Significance of the Yuan Dynasty
- The traditional view of Chinese historians was that the Mongol conquest
was a disaster.
- The Mongols devised a system of economic exploitation and practiced
racial discrimination. This was ultimately the reason that the Mongols
were in China.
- The Mongol occupation proved to be a setback to the development of
Chinese society due to the ending of the progress achieved during the
Song period.
- This led to the fact that the flourishing Ming dynasty became an
introverted and non competitive state.
- It has also been suggested that the Mongol rule introduced a level
of brutality into government that had not previously existed.
Fall of the Yuan
- The Yuan was the shortest lived of the major dynasties. From the
time that Kublai occupied Beijing in 1264 to the fall of the dynasty
in 1368, a mere hundred years had passed.

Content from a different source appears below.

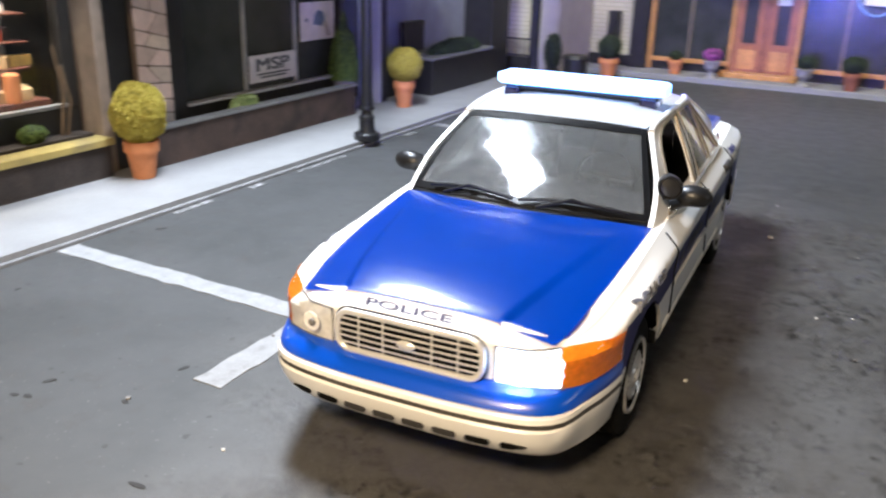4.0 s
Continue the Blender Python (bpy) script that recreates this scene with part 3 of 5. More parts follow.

- Kublai was a highly successful emperor as was his son, but the later
Yuan emperors could not stop the slide into powerlessness.
- The Chinese never accepted the Yuan as a legitimate dynasty but regarded
them rather as bandits, or at best an occupying army.
- The failure to learn Chinese and integrate themselves into Chinese
culture greatly undermined the Mongol rulers.
- As with all Chinese dynasties, nature conspired in the downfall; the
Yellow River changed course and flooded irrigation canals and so brought
on massive famine in the 1340's.
- The decline of the Yuan coincided with similar declines in all the
other Khanates throughout Asia.
- Finally, a peasant, Chu Yuan-chang, led a rebel army against the Yuan.
- He had lost most of his family in the famine, and had spent part of
his life as a monk and then as a bandit leader.
- He took Beijing in 1368 and the Yuan emperor fled to Shangtu. When
he drove the Yuan from Shangtu back to Mongolia, he declared himself
the founder of a new dynasty: the Ming (1369-1644).